Calderwood's Jewish intake has been high in recent years and Rabbi Rubin, the school chaplain, recounts a call from a parent warning that the family were considering leaving Glasgow because they could not get their child into the school.
"The news from Calderwood has been very positive," Mr Morron stresses. "It's an important selling-point for those who want to come here - and for those who are here [it is an incentive] to stay within the Jewish community."
Rising tuition fees in England have also persuaded some Glaswegians to opt for a Scottish university, where tuition is free for Scots. "It has been a really strong trend," Mr Morron notes. There is an engaged local chaplaincy board - Glasgow claims to spend more than any other community on Jewish chaplaincy - and the current chaplain, Rabbi Yossi Bodenheim, says that 200 students in Glasgow, Edinburgh and beyond are regularly involved. As on other campuses, there have been issues with anti-Israel elements and, when the problems persist, leaders meet university officials to try to calm things down. "I can say to a student: 'You have 5,000 Jews behind you'," the rabbi points out.
The community has faced increased antisemitism since the Gaza conflict last year, with 25 arrests resulting in eight convictions.
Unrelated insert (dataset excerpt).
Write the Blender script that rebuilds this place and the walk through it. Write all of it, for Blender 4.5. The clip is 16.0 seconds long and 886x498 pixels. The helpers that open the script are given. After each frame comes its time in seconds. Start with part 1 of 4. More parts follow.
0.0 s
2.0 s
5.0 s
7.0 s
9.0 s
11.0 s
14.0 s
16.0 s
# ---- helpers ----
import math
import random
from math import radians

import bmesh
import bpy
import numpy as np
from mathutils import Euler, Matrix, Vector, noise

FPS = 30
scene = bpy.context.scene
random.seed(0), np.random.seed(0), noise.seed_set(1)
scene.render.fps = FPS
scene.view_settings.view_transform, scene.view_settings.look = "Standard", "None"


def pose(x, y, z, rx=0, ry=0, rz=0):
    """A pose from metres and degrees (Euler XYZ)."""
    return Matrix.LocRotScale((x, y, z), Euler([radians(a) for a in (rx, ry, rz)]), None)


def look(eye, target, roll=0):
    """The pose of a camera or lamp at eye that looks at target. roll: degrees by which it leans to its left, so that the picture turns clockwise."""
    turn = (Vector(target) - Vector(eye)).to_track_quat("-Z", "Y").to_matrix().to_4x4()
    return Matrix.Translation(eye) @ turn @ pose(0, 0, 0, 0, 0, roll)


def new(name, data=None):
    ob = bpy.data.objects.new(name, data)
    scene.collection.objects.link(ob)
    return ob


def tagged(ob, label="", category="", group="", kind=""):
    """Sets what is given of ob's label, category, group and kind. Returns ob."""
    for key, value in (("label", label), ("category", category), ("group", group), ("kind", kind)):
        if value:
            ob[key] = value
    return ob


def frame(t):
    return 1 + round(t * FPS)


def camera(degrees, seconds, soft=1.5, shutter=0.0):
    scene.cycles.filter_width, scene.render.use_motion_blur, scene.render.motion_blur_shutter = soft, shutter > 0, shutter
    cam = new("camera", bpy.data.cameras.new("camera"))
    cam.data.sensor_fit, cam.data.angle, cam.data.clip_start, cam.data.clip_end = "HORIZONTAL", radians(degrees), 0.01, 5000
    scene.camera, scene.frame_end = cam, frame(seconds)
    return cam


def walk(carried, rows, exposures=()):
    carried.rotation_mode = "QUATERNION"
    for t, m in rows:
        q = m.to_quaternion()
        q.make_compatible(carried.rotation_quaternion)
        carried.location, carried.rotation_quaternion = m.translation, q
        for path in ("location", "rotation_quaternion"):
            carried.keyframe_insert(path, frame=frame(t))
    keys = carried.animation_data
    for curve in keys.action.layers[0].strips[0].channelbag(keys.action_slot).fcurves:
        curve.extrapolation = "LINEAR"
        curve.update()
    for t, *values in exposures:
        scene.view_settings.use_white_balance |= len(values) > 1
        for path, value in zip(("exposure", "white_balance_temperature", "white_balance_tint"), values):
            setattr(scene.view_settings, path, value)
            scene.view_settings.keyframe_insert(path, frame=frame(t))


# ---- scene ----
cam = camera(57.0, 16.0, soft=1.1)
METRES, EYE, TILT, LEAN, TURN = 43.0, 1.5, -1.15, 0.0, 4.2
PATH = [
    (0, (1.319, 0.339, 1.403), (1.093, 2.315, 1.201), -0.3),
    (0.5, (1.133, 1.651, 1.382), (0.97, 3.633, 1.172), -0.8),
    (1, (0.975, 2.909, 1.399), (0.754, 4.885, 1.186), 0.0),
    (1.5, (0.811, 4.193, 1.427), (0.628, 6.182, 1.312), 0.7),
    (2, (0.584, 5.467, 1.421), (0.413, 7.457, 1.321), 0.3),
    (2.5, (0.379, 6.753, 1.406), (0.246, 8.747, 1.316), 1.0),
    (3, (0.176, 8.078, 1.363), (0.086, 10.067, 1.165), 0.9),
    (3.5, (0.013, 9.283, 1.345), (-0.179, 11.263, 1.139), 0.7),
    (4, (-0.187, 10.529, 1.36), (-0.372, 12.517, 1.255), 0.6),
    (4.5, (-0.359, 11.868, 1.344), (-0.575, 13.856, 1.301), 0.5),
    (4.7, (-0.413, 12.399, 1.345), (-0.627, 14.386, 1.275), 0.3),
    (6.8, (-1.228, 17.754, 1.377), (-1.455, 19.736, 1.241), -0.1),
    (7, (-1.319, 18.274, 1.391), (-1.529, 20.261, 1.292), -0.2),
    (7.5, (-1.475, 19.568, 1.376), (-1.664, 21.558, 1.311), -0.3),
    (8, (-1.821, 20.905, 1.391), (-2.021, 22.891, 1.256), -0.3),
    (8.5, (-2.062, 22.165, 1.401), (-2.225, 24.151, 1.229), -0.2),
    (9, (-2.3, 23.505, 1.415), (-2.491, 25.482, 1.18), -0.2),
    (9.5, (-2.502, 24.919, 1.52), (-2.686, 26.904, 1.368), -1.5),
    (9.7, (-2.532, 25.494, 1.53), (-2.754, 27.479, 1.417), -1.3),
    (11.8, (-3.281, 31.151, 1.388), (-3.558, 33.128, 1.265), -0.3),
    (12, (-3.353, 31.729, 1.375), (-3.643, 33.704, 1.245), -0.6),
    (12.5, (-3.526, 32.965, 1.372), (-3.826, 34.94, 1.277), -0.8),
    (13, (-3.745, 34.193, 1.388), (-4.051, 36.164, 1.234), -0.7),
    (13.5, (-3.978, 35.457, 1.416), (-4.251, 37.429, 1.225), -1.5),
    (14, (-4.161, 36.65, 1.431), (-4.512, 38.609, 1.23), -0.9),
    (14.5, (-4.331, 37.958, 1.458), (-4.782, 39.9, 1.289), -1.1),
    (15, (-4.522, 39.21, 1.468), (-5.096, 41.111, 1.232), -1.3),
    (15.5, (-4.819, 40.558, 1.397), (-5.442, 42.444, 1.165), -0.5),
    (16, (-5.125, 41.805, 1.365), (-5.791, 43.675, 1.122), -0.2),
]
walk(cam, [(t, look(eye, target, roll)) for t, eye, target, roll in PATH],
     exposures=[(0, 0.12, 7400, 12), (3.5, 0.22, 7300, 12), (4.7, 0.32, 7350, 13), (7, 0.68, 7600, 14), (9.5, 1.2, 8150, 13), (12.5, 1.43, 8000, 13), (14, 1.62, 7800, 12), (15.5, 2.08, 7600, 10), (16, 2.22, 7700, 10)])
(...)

The rep council has a strong relationship with the police and the Procurator Fiscal service. Lord Advocate, Frank Mulholland, the chief prosecutor in Scotland, has taken a particular interest in hate crime.
Political interest was evident in the turnout and questions raised in the meetings with Ms Sturgeon - the Jewish community is broadly against Scottish Independence - and the former Glasgow City Council leader Gordon Matheson. It was under Mr Matheson's watch that the Palestinian flag was raised over the city chambers, prompting an unprecedented outcry.
"It certainly helped to activate people," Mr Morron says. "Over 1,000 complained, from pauper to millionaire." Relations with the council have been rebuilt and it has since "intervened on our behalf, and on behalf of the Israeli community, time and time again".